CENTO (FE) 25708/21 (DI IRENE FINI) PER “IL PUNTO DI VISTA DI IRENE”, IRENE ANALIZZA L’OPERATIVITA’ DI ANNIBALE CARRACCI E COME FU APERTO A NUOVE ESPERIENZE ARTISTICHE UN VILLANO A TAVOLA: IL MANGIAFAGIOLI DI ANNABILE CARRACCI!
Se nella Roma del primo Seicento, Caravaggio dettava legge in campo artistico, a Bologna circa
negli stessi anni, operava già Annibale Carracci (1560 Bologna – 1609 Roma). Noto anche per il suo
temperamento irruento, ma sempre pronto ed aperto a nuove esperienze artistiche, Annibale
Carracci fu uno dei più grandi riformatori nella storia della pittura, non solo emiliana ma anche
italiana. Insieme al fratello Agostino (1557-1602) e al cugino Ludovico (1555-1619), poco più che ventenne,
Annibale aveva fondato a Bologna l’Accademia degli Incamminati; nome che rimarcava il senso
del percorso che ogni allievo doveva compiere, qualora volesse maturare artisticamente. A
differenza però dell’Accademia del Disegno di Firenze o di San Luca a Roma, l’accademia
carraccesca non ebbe mai quel carattere di ufficialità tipico delle grandi scuole pubbliche del tempo.
Così i Carracci, rifiutandosi di insegnare dottrine e principi teorici nel dipingere, si posero
immediatamente in forte polemica nei confronti della cultura manierista, cercando di sollecitare i
propri discepoli ad esercitare la pratica dello studio dal vero.
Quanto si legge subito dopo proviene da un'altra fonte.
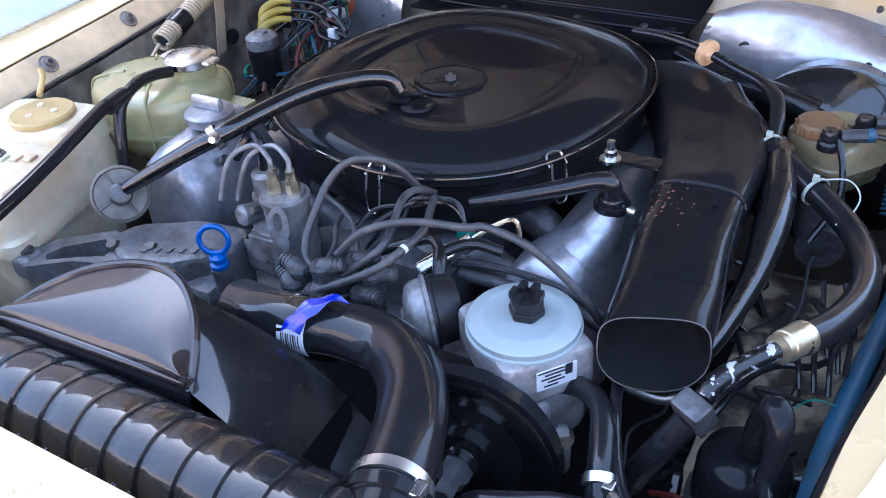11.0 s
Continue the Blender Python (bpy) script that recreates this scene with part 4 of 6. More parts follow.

Ecco perché per i Carracci fu
fondamentale l’allenamento della mano nel disegno. Tutti questi elementi, si ritroveranno poi,
quando il giovane Giovanni Francesco Barbieri detto il Guercino, si ritroverà presso la loro bottega.
Annibale esordì a Bologna dipingendo scene di genere, ovvero immagini tratte dal quotidiano che
vedono come protagonisti personaggi comuni. E fu proprio tra il 1583 e il 1584 che egli dipinse una
serie di opere che, ancora oggi, si inseriscono a pieno titolo nel filone così coraggiosamente
naturalista. Attualmente conservato presso la Galleria Colonna, il “Mangiafagioli” (olio su tela, 57 x 68 cm),
riprende un soggetto di ascendenza fiamminga e francese. Un giovane popolano viene rappresentato
dal pittore bolognese intento a mangiare voracemente una zuppa di fagioli, mentre con la mano
sinistra, ancora sporca di terra, agguanta un grosso mezzo di pane. Il brodo cola dal cucchiaio, le
unghie sono ancora nere, e lo sguardo si alza, quasi come se avessimo interrotto il suo pasto. La
tavola è imbandita da una sobria natura morta: assieme al pane e alla scodella di fagioli notiamo un
piatto con della pizza rustica farcita con verdure e un bicchiere di vino bianco. Ma notiamo
attentamente la precisione nella realizzazione del vetro del bicchiere: è una straordinaria attenzione
nella resa del dettaglio proprio dovuta grazie al continuo allenamento della mano. Lo studio attento
di ogni dettaglio, si evince dal disegno eseguito dallo stesso Annibale a matita rossa su carta (foto),
conservato oggi presso Gabinetto dei Disegni e delle Stampe degli Uffizi (timbro in basso vicino al
piatto). Nel disegno, che non è preparatorio all’opera finale, Annibale raffigurò un ragazzo che
mangia, studiando attentamente la posa della mano con il cucchiaio; anche se la disposizione
cambia, la tavola è pressoché la stessa, da cui emerge un acuto lavoro concentrato nella
realizzazione della natura morta. Aguzzando la vista, si noti come in basso a sinistra c’è anche un
simpatico gattino. Annibale Carracci, quindi, non fu soltanto un artista di eccezionale talento, ma anche un pittoredalla straordinaria energia inventiva. La sua pittura composta, rigorosa, equilibrata ma anche
elegante, si pose in netto contrasto come un’alternativa non solo all’intellettualismo
tardomanierista, ma anche al prepotente naturalismo posposto da Caravaggio.